“Okja”, para quem se dispõe a encarar suas contradições com alguma honestidade, funciona como aquele espelho incômodo que insiste em devolver um reflexo mais nítido do que gostaríamos. A história parece simples o bastante para caber numa conversa distraída, mas rapidamente se transforma num pequeno terremoto moral. Tudo começa com Mija, interpretada por Ahn Seo-hyun, vivendo com seu avô numa área montanhosa da Coreia do Sul, em meio a uma rotina ordenada pela relação quase simbiótica com Okja, o superporco que lhe foi entregue anos antes pela corporação de Lucy Mirando, vivida por Tilda Swinton. Só que a aparente tranquilidade do vilarejo funciona mais como um intervalo histórico do que como um estado duradouro. Quando a empresa decide recolher os animais para transformá-los no novo ícone global de alimentação barata, o laço entre a garota e sua companheira deixa de ser idílico e se torna um litígio político.
Essa transição de um cotidiano bucólico para uma corrida desesperada contrasta com o espetáculo de artificialidade que envolve Johnny Wilcox, interpretado por Jake Gyllenhaal, figura de entretenimento científico cujo comportamento errático é quase uma paródia involuntária do tipo de celebridade que mistura ciência, espetáculo e autopromoção. A chegada dele ao vilarejo funciona como um lembrete de que a lógica corporativa raramente aceita recusas: o que parece consulta é, na verdade, notificação. A partir daí, Mija se lança numa perseguição que rompe fronteiras, atravessa Seul e desemboca em Nova York, enquanto a corporação usa a imagem de Okja como vitrine de benevolência pública, ocultando a cadeia de exploração à qual pretende submetê-la.
A tentativa de resgate não envolve apenas a obstinação adolescente de Mija. Surge, pelo caminho, o grupo de ativistas liderado pelo personagem de Paul Dano, organização que enxerga no animal uma prova viva das manipulações industriais e um possível estopim para questionamentos globais. Só que a convivência entre eles revela outra camada do filme: boas intenções não compensam métodos confusos. Muitas das decisões estratégicas do grupo acabam criando mais ruído do que avanço, e Mija precisa lidar tanto com o pragmatismo frio da corporação quanto com a idealização desajeitada dos ativistas. Embora cada facção se anuncie como defensora de Okja, seus objetivos raramente coincidem com os desejos da garota, que quer apenas o retorno daquilo que sempre viu como família.
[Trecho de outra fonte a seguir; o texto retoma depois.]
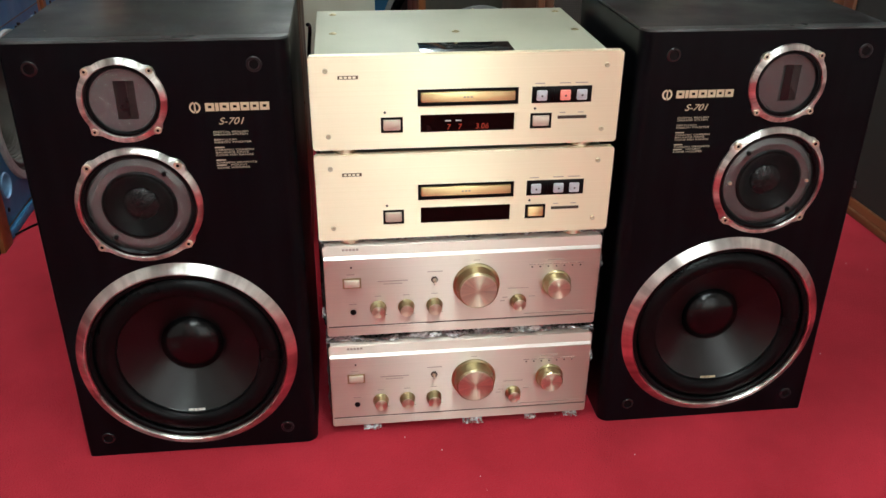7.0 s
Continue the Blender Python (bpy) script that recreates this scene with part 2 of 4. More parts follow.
WOODX = mat("teak_veneer_level", (0.30, 0.125, 0.045), (0.18, 0.07, 0.026), rough=0.42, scale=26, stretch=(0.05, 1, 1), bump=0.1, bscale=120)
REDWOOD = mat("red_brown_veneer", (0.175, 0.062, 0.027), (0.11, 0.038, 0.016), rough=0.38, scale=26, stretch=(1, 1, 0.05), bump=0.1, bscale=120)
REDWOODX = mat("red_brown_veneer_level", (0.21, 0.075, 0.03), (0.13, 0.045, 0.018), rough=0.38, scale=26, stretch=(0.05, 1, 1), bump=0.1, bscale=120)
WALNUT = mat("walnut_veneer", (0.105, 0.041, 0.020), (0.058, 0.021, 0.011), rough=0.42, scale=26, stretch=(1, 1, 0.05), bump=0.1, bscale=120, spec=0.35)
FRAMEWOOD = mat("red_walnut_frame", (0.17, 0.064, 0.030), (0.085, 0.030, 0.015), rough=0.36, scale=22, stretch=(1, 1, 0.05), bump=0.15, bscale=120)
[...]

O percurso de Okja pelas engrenagens da Mirando expõe a coreografia de discursos publicitários, operações de contenção e tentativas de humanização de um processo que, no fundo, só se justifica pela lógica de lucro. O contraste entre a vulnerabilidade do animal e o espetáculo industrial que o cerca ressalta a brutalidade da cadeia de produção, algo que Mija percebe de maneira progressiva. É esse processo de tomada de consciência que dá densidade ao longa: acompanhar a garota não é apenas observar uma busca pessoal, mas testemunhar alguém entender como sistemas inteiros se constroem a partir de escolhas que não passam pelo consentimento dos indivíduos afetados.
Mesmo quando o filme adota um humor absurdo, a sensação de desconforto permanece, e não porque o enredo force sofrimento, mas porque cada gesto aparentemente inocente carrega implicações éticas que se acumulam como pequenas rachaduras. “Okja” alterna momentos de delicadeza e brutalidade sem se desculpar, e essa fricção constante cria um terreno fértil para reflexões sobre consumo, responsabilidade e as ficções corporativas que moldam a vida contemporânea.
O que realmente fica, após acompanhar Mija, não é uma lição redonda nem uma convocação moralista, e sim a estranha claridade de perceber que escolhas cotidianas sustentam sistemas que preferimos imaginar distantes. Talvez essa nitidez incômoda seja o maior feito do filme: ele não exige adesões, apenas recusa a mentira confortável de que tudo se resolve longe de nós.